DATA EXTRACT:
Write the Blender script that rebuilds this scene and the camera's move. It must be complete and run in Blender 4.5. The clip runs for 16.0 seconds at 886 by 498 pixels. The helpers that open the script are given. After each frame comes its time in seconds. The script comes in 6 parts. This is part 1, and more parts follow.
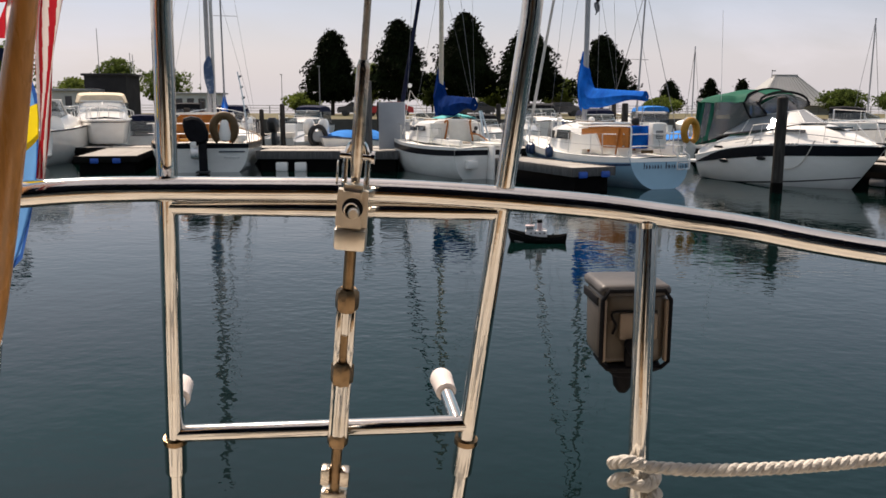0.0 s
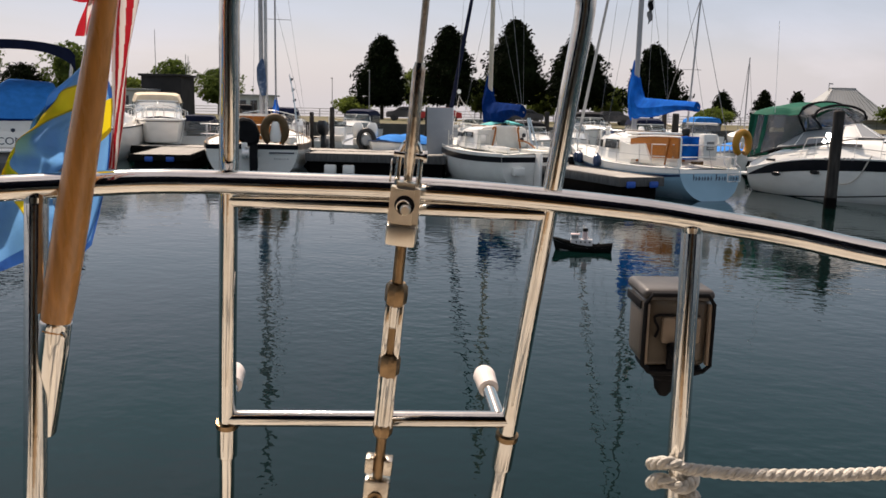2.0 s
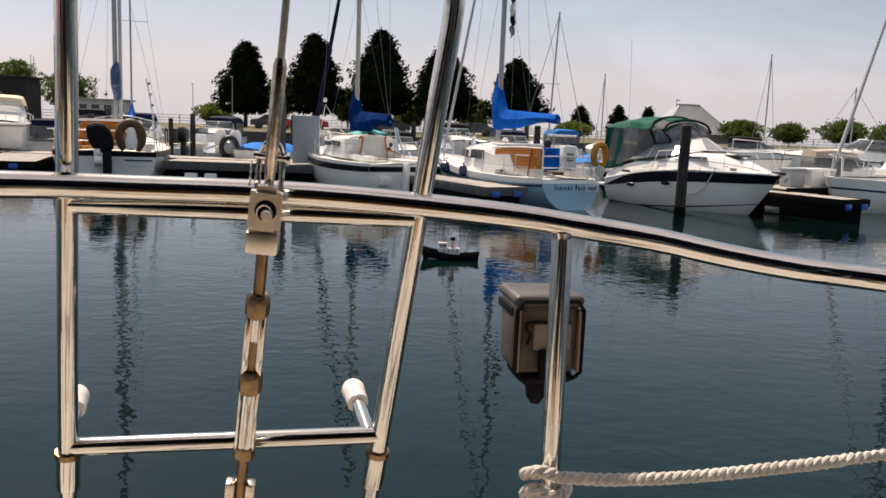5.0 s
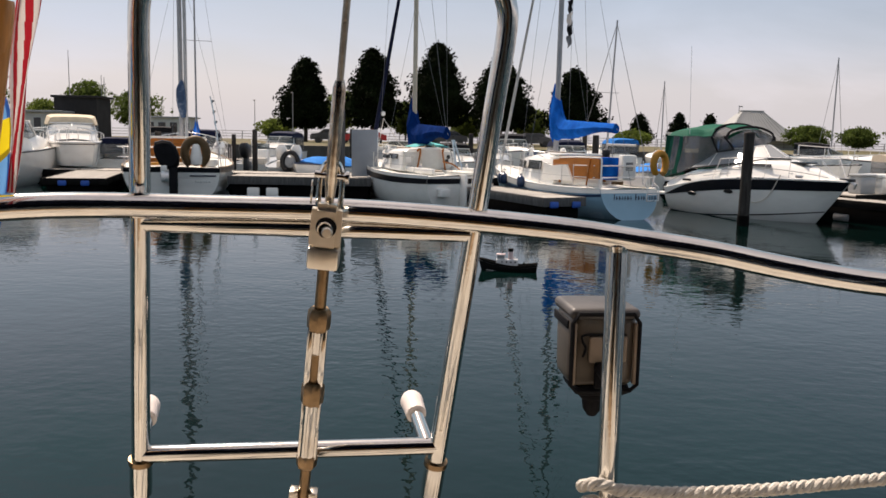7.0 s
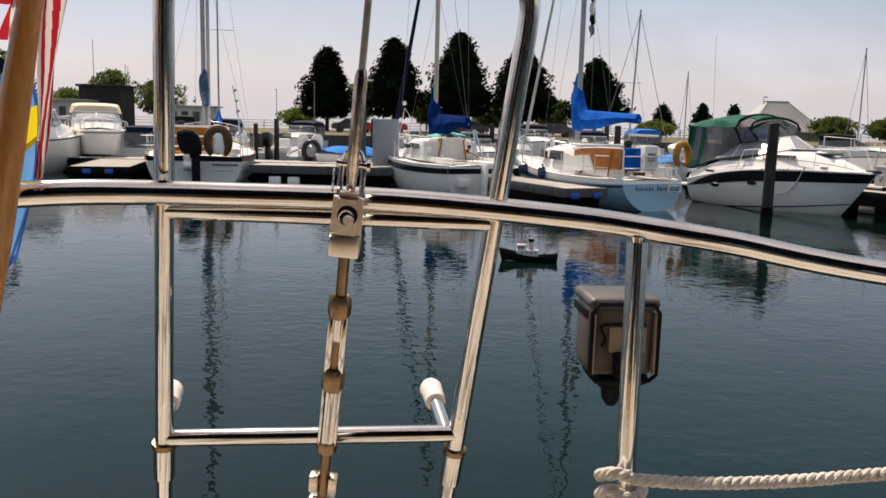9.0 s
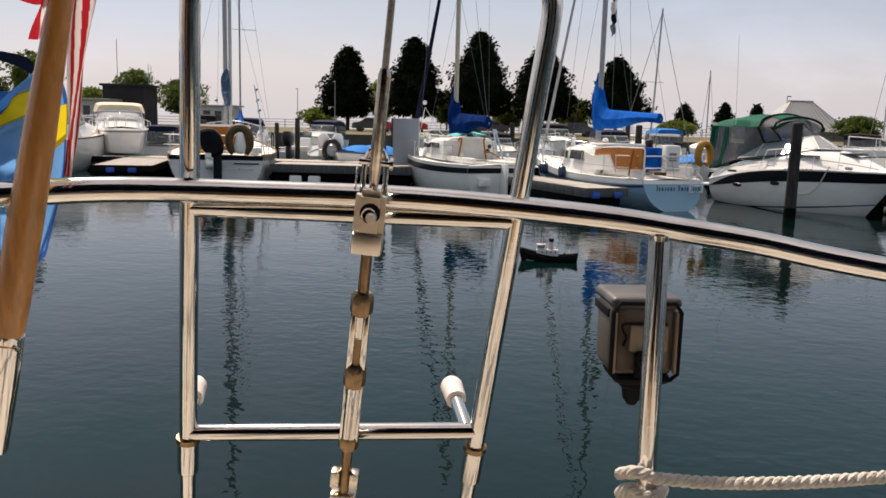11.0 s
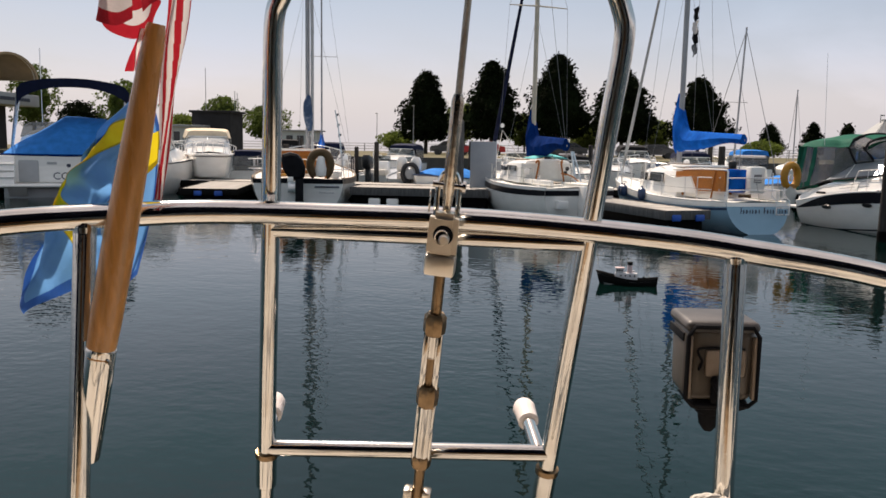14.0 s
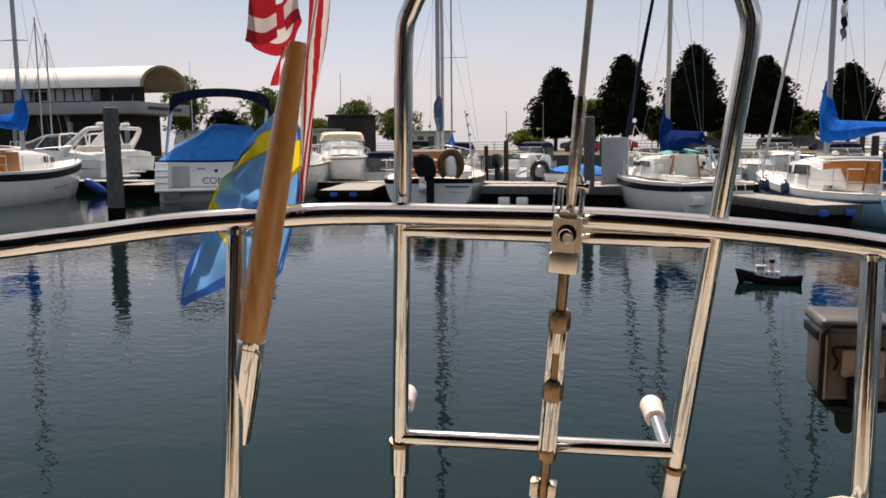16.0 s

WHAT YOU NEED TO DO: Quote every line word for word and keep the images out of the copy.

RESULT BELOW:
Write the Blender script that rebuilds this scene and the camera's move. It must be complete and run in Blender 4.5. The clip runs for 16.0 seconds at 886 by 498 pixels. The helpers that open the script are given. After each frame comes its time in seconds. The script comes in 6 parts. This is part 1, and more parts follow.
0.0 s
2.0 s
5.0 s
7.0 s
9.0 s
11.0 s
14.0 s
16.0 s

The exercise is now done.